Le gouvernement a adopté le programme d’une dictature. C’est en substance ce qu’a affirmé Ahmet Şık, journaliste au quotidien Cumhuriyet, lors de son audience au tribunal de Çağlayan, ce mercredi 15 février. Il avait été arrêté le 29 décembre dernier.
Il y a quelques années, et plus précisément en 2011, on avait beaucoup parlé de lui, avec l’affaire “Oda TV”. Un pseudo complot visant soi-disant à déstabiliser le gouvernement de l’AKP de Recep Tayyip Erdogan. Qui ne correspondait en réalité qu’à des dénonciations de corruptions.
Ce dossier, comme celui de “FETÖ” aujourd’hui, fut allègrement mêlé à l’affaire Ergenekon, un complot présumé d’une aile militaro nationaliste de l’appareil d’Etat contre le gouvernement AKP (affaire depuis enterrée). Et l’on détourna de leur sens de réelles dénonciations, en les associant à une “conspiration militaire”. Le rédacteur en chef d’Oda TV, Soner Yalçın, avait alors passé 22 mois en prison.
On peut, avec le recul, constater que la loi “antiterroriste” de l’époque permettait déjà de beaux amalgames contre la presse et les journalistes. Elle a pourtant été “renforcée” par un vote au Parlement, en juin 2016.
Mais revenons à l’audience. Car c’est pour cette affaire “Oda TV”, qui concerne aussi Nedim Şener, Yalçın Küçük, Hanefi Avcı, et donc Soner Yalçın, qu’Ahmet Şık était entendu une nouvelle fois ce 15 février. Alors même que depuis 46 derniers jours, il est en détention préventive pour une autre enquête judiciaire, dans laquelle on l’accuse simultanément de propagande terroriste pour “FETÖ”, terme péjoratif que le gouvernement utilise pour désigner le mouvement Gülen, et pour le Parti des travailleurs du Kurdistan (PKK)…
Dans sa plaidoirie, Şık n’a pas manqué de s’étonner de l’acharnement du gouvernement contre sa personne. “Je pourrais être une nouvelle fois arrêté, à l’avenir, s’il y a un procès pour appartenance à la RETO, l’organisation terroriste Recep Tayyip Erdoganiste” glisse-t-il avec malice, soulignant par ailleurs les similarités entre la Turquie d’aujourd’hui et “1984”, le plus célèbre des romans de George Orwell.
En 2011, c’est un livre décrivant les liens entre le mouvement Gülen et l’Etat – L’armée de l’Imam – qui lui avait valu d’être arrêté par la police. Or voici quelques jours, devant la 14e cour pénale d’Istanbul et dans le cadre de l’enquête sur l’assassinat de Hrant Dink, on avait confirmation par un ancien chef du renseignement de la police, Ali Fuat Yılmazer, que Recep Tayyip Erdoğan en personne avait ordonné à la police d’enquêter en 2011 sur “Oda TV”…

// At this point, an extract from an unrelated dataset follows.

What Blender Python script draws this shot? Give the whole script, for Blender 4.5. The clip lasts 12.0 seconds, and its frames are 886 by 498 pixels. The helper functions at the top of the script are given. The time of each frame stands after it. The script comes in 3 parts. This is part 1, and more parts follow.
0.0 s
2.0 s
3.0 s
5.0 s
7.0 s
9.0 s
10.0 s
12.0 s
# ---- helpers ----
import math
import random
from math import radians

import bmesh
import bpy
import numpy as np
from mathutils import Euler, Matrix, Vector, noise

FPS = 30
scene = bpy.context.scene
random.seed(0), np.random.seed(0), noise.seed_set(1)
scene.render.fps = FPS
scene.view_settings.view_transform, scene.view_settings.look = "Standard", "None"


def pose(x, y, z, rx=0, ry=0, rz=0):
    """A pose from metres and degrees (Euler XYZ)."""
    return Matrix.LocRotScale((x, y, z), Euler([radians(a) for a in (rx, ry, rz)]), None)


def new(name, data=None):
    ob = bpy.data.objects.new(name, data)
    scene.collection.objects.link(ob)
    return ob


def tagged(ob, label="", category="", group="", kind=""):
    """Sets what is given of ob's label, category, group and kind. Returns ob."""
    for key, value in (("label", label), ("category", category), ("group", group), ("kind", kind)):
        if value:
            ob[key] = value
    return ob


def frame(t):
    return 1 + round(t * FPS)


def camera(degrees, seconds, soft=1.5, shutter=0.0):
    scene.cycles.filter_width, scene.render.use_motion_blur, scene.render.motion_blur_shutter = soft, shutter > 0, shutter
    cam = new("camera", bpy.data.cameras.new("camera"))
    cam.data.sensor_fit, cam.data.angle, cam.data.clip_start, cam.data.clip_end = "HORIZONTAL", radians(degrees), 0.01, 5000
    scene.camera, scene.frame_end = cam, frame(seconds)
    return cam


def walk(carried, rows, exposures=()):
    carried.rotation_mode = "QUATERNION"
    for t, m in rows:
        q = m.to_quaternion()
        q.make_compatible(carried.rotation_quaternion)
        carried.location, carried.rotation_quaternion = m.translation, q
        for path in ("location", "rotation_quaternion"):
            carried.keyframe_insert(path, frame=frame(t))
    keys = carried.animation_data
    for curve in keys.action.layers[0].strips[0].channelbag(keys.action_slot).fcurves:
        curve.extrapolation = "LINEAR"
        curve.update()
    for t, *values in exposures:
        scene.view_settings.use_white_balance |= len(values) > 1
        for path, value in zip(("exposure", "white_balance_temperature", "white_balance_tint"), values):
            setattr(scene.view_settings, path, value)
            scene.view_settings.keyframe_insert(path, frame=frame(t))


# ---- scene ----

Fait important, les journalistes n’ont pas été autorisés à entrer dans la salle, au prétexte qu’elle était déjà pleine. Doit-on s’en étonner ? Ils ont en tout cas protesté, demandant pourquoi l’audience se déroulait dans une si petite salle, alors qu’il était évident qu’un nombre important de personnes voudraient y assister.
Pour Erol Önderoğlu, le représentant de Reporters sans frontières, cette pratique est à l’évidence destinée à empêcher que des journalistes puissent assister au procès : “Une telle chose ne s’est jamais produite, même devant la Cour de Sûreté de l’Etat”. Quoi qu’il en soit, près de 250 personnes attendaient à l’extérieur, clamant le slogan “Ahmet sortira (de prison) et recommencera à écrire.” Tout en déployant, à l’extérieur du palais de justice, une grande bannière : “Nous ne sommes pas restés silencieux, et nous ne le resterons pas.”
Le jugement a été reporté. Une nouvelle audience est prévue pour le 12 avril 2017.